Collected data:
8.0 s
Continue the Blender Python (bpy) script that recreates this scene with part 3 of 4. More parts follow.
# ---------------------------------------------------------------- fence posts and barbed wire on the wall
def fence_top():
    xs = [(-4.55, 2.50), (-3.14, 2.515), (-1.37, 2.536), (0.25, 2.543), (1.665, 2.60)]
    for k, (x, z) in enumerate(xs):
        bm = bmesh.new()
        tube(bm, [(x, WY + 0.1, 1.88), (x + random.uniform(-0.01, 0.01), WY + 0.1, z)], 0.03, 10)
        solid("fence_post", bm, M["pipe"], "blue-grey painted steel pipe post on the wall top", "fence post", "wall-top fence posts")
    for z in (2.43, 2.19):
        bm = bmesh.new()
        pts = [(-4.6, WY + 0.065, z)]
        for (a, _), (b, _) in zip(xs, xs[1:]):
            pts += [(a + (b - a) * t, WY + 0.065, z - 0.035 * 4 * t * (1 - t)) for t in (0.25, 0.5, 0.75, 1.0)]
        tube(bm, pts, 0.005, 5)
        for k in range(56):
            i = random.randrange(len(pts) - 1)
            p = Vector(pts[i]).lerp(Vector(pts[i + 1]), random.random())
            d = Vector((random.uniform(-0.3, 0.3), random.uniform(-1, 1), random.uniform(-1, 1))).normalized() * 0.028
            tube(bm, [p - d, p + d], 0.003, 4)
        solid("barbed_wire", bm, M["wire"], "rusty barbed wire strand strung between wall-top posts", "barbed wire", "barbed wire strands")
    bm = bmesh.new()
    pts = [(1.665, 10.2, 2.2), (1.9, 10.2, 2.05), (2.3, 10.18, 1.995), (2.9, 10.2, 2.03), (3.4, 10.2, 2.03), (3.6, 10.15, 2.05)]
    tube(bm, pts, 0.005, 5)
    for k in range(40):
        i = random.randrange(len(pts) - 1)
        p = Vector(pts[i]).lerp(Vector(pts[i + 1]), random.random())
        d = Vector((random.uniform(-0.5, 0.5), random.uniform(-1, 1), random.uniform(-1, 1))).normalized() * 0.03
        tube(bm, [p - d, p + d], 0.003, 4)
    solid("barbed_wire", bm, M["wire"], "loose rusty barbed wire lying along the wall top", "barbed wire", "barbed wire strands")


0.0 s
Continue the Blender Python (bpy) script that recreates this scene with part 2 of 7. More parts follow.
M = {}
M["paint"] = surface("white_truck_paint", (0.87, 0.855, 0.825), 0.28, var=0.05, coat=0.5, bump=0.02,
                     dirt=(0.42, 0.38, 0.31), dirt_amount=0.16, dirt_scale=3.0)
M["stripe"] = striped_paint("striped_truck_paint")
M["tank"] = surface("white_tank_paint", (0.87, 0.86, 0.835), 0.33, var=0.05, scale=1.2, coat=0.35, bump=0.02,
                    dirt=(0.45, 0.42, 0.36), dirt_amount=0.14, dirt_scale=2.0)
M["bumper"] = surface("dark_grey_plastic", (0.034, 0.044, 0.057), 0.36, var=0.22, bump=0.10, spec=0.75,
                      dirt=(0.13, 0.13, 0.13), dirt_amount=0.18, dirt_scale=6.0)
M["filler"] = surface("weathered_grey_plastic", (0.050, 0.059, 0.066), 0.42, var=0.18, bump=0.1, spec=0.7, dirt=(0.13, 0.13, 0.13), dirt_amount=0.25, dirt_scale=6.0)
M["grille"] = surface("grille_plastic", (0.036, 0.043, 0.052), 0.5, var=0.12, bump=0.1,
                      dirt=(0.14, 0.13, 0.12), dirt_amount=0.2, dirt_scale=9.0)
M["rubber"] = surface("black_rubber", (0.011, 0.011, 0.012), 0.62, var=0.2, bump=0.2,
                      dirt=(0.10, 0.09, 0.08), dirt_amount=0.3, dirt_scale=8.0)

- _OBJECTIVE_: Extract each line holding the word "More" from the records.

- _SOLUTION TO THIS PROBLEM_:
Continue the Blender Python (bpy) script that recreates this scene with part 3 of 4. More parts follow.
Continue the Blender Python (bpy) script that recreates this scene with part 2 of 7. More parts follow.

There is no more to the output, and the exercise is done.